Ice dams occur when melting snow on a roof reaches the eaves or a portion of the roof that is heated from the conditioned area below it, causing snowmelt to pool up and seep under the shingles or the perimeter wall cavity. The resulting moisture-related issues from ice dams are numerous and most are long-term and costly problems.
“You want to limit the heat transfer as much as possible because you don’t want a warm attic. A warm attic is going to give you a warm roof, which will melt the snow, and the snow will travel down to the overhang and freeze,” Flynn says. “Wherever you have a wall connection, a vertical wall intersection with a roof system, it’s paramount to run the ice and water shield up the wall 24 inches [to] prohibit any water infiltration [and] to have your housewrap installed over the ice and water shield that is running up the wall.”
Templeton says snow loads “differ drastically geographically and increase” with elevational heights. Specific local building codes can inform builders of performance mandates, engineering requirements, and product selections to help homes best perform against regional hazards.
Prefinished exteriors are “a top priority” to fortify homes against winter climates, Flynn says. Prefinished products also reduce the installation time in cold temperatures, increasing safety and efficiency. Prefinished vinyl siding, prefinished concrete siding, aluminum soffit, and aluminum gutters are among the prefinished materials that can provide strong performance against the elements and the fastest installation within a short weather window.
“With [pre-cut, pre-labeled materials for every plan we build], we reduce our cycle times, increase the quality, and improve craftsmanship, which are all important to a home meant to withstand varying weather conditions,” Templeton says.
A rainscreen, which helps promote drying of the cladding assembly, is recommended for cold climates, allowing for good management of vapor and rainwater. The additional step enhances insulation, and rainscreens allow for the circulation of air behind the siding, supplying the requisite drying capacity to keep walls that get wet from staying wet. Holt favors the use of fiber cement cladding, noting its lasting quality for the temperature range in the Northwest.
“You want to [also] take into consideration the freeze-thaw process when selecting your materials because it will affect the durability and longevity of the material,” Flynn says. “If you’ve got a porous material, it may not be the best exterior material because it gets wet, it freezes, [and] it can only handle that for so long, which limits the longevity of the product.”

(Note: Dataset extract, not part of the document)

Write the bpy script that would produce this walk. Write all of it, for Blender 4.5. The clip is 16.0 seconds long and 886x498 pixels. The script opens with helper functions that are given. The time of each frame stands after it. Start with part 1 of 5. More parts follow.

Gutters, an important consideration in snow-prone climates, are also important for fortifying homes in the rainy climates of certain markets in Washington and Oregon. Templeton recommends increased gutter sizing, downspout sizing, and rain drain pipe sizing to mitigate any moisture-related issues from heavy rainfall.
“Heavy rain equals an increased volume of water that needs to be managed,” Templeton says. “You’ll want to think about stormwater management for the water coming from your roof and your whole lot.”
Beyond the materials and construction process, builders should account for longer timelines when building in cold climates. Flynn says it is common to budget two to three weeks of additional time to ensure that processes, such as completing the exterior envelope and tenting areas, are not rushed and that homes are positioned to best perform against the harsher elements of a climate. Templeton says capturing best practices in writing can ensure mistakes are avoided, especially when timelines are tight in cold climates.
“It seems obvious, but if something needs to be installed exactly to manufacture recommendations, we state that. If we need specific materials used in certain situations, such as special concrete for freezing temperatures, we build it in,” Templeton says. “With cold climates, you’ll want to account for your contingency costs and make them part of the budget.”